Fetishes can be strung to form necklaces, or designed to stand on a table or shelf. Often tabletop fetishes are decorated with a “pack” of intricately arranged tiny feathers and smaller stones that are tyed to the fetish’s back.

Hopi jewelry styles

The Hopi are another Pueblo tribe who share their reservation with the Arizona Tewa people. The Hopi reservation is entirely surrounded by the Navajo Reservation. The system of Hopi villages are based around three mesas. Walpi is the oldest village on First Mesa, established in 1690 after the villages at the foot of mesa Koechaptevela were abandoned for fear of Spanish reprisal after the 1680 Pueblo Revolt. Hopis also occupy the Second Mesa, while the Third Mesa is occupied by the Tewa people.

Hopi artisans usually do not work with stones at all. They are master silversmiths who form their jewelry from the sterling silver alone.

The Hopi silverwork style is much different from that of the Navajo and Zuni. The Hopi put a specific shine or patina on their silver, with raised patterns. The interior of the cut work is darker because it is not polished. Be very careful when cleaning Hopi silver because you do not want to destroy the darker colors. Hopi silver will have a petroglyph, a scene, or sacred symbols etched in the silver and can be extremely simple or very ornate.

Santo Domingo jewelry styles

The Santo Domingo reservation is located about twenty-five miles southwest of Santa Fe, New Mexico. The Santo Damingo name for themselves is “Kiua,” and they speak an eastern Keresan langauge. Despite regular contact with outsiders and participation in the Regional and national pottery and silver jewelry market, Santo Domingo remains one of the most conservative of the Pueblo groups. Their adherence to tradtional ways is manifested in the strength of the traditional religion, the regular use of the native language, the retention of traditional clothing, and the maintenance of traditional kin ties.

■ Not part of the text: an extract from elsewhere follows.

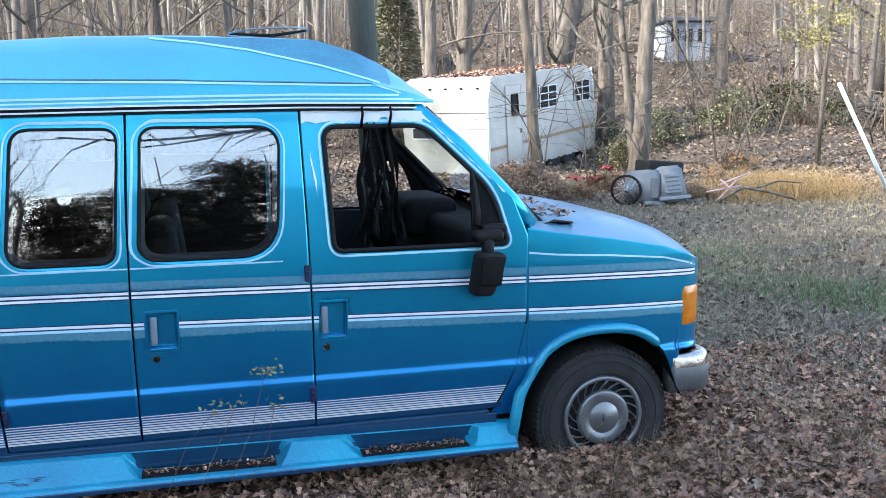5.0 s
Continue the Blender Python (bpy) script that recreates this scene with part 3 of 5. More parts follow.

The Santo Domingo artisans work in drilled stones and shells. They are not known for silversmith work at all. The only silver they may use is a sterling silver heishi-like bead commonly called liquid silver or heavy, ornate silver beads, often combined with turquoise.

The Santo Domingo jewelry artists are best known for their strung necklaces of natural stones and shells, and with a particular style of bead known as heishi.

Heishi is made by string cuts of beads, no more than an eighth of an inch long. The strand is polished down to a specific diameter on a wheel.

The way to tell if heishi is of quality is to run your fingers down the strands. The smoother the strand, the more valuable it is.

Heishi is a family tradition. It is a job that requires the participation of a whole family. When you get a piece, the kids may have strung the original beads, which had been cut by their grandfather. Their father and mother may work the polishing wheel. Grandmother may have designed the piece.

Sterling silver heishi, usually called liquid silver, is made by pouring silver into molds. Necklaces range anywhere from one strand to two hundred. Liquid silver is quite beautiful when a pendent is strung on a large necklace of more than fifty strands. Liquid Silver is not necessarily Native-made. You aren’t paying for a specific artist to make the liquid silver, rather, you are paying for the weight of the silver and the artist’s time to string the many strands of tiny silver beads.

The Santo Domingo Pueblo artisans also carve fetishes, but their religion only allows them to carve birds.